Yapılan değerlendirmelerde, bu depremden sonra nerelerde yüzey deformasyonları olabileceği ve yüzey deformasyonlarından ne tür veriler elde edebileceğine bakmak için çalışmalar yapıldı. Şu an elde edilen deformasyon modellemelerine göre, yerin derinliklerinde 30 km civarı bir kırılma olduğu ve fay üzerinde de yaklaşık 40 cm civarında bir yer değiştirme olduğu belirlendi. Ayrıca toplantıda, yıkılan ve ağır hasar gören binaların deprem yönetmeliğine uygun yapılmadığı, bu büyüklükte bir depremde normal şartlarda hasarın “Hafif hasar düzeyinde olması gerektiği ifade edildi.
Elazığ’da meydana gelen 6.8 büyüklüğündeki depremin ardından, bir sonraki sabah acil olarak deprem bölgesine giderek alan araştırmasına başlayan İTÜ Öğretim üyeleri, çalışmalarıyla ilgili basın toplantısı düzenledi. Alan araştırmasına İTÜ’nün yanı sına Boğaziçi Üniversitesi Kandilli Rasathanesi ve Deprem Araştırma Enstitüsü, Yıldız Teknik Üniversitesi ve Fırat Üniversitesi’nden öğretim üyeleri de destek verdi. İTÜ Deprem Mühendisliği ve Afet Yönetimi Enstitüsü Müdürü Prof. Dr. Filiz Piroğlu’nun moderatörlüğünü yaptığı toplantıya İTÜ İnşaat Fakültesinden Doç. Dr. Beyza Taşkın, İTÜ Maden Fakültesi Jeoloji Mühendisliği Bölümü’nden Prof. Dr. Serdar Akyüz ve Öğretim Üyesi Dr. Cengiz Zabcı katıldı. Basın toplantısında Doğu Anadolu Fayı üzerinde yapılan çalışmalar ve bina güvenliği ile ilgili değerlendirmeler konuşuldu.

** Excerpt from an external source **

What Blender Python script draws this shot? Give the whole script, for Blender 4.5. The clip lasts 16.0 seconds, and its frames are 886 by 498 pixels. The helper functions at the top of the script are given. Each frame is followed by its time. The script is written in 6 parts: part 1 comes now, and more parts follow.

YERİN DERİNLİKLERİNDE 30 KM CİVARI BİR KIRILMA VAR"
Prof. Dr. Serdar Akyüz, şunları söyledi:
"Bu depremden sonra nerelerde yüzey deformasyonları olabileceğini ve yüzey deformasyonlarından ne tür veriler elde edebileceğimize bakmak için hemen arazi çalışmalarına başladık. Ve depremin odak noktası Sivrice ilçesinin 25 km Güney Batısı’nda, yaklaşık olarak Pütürge’nin Kuzeydoğusunda bir yere denk geliyor. Sivrice’den başlayarak Güney Batı’ya doğru fay izi boyunca gözlemlerimize başladık ve bu gözlemlerimizde ana fay kırığına ait çok belirgin bir yüzey kırığı göremedik ama Doğu Anadolu Fayı’nın nerelerden geçtiğini çok rahat bir şekilde gözleyebildik. Ilıncak ve Görgülü köyleri civarında çizgisel birtakım yapılar bize fayın nerelerden geçtiğini gösteriyor. Buralarda gözlemlerimizi daha yoğun yatık ve birtakım tali kırıklar, çatlaklar gördük. Bunun dışında Çevrimtaş civarında yüzey kırığına benzer birtakım köstebek izi yapılar dediğimiz yapılar kaydedildi. Tabii çalışmalar devam ediyor. Depremi anlamaya çalışıyoruz. Pek çok heyelan olduğunu gördük. Özellikle Kuzey Batı’daki blok üzerinde. Bunlar bazen açılmalar, bazen düşmeler şeklinde bazen göl kenarında göle kaymalar şeklinde tespit edildi. Fakat bunlar da direkt olarak yüzey kırığı yansıtan deformasyonlar değil. Tabii bu yüzey kırığını net bir şekilde görebileceğimiz bir deprem olmadığı için bizim ek birtakım çalışmalara ihtiyacımız var. Şu aşamada biz net olarak şu kadar bir alan kırıldı, diyemiyoruz. Şu an elde edilen deformasyon modellemelerine göre, yerin derinliklerinde 30 km civarı bir kırılma olduğunu ve fay üzerinde de yaklaşık 40 cm civarında bir yer değiştirme olduğunu söyleyebiliyoruz."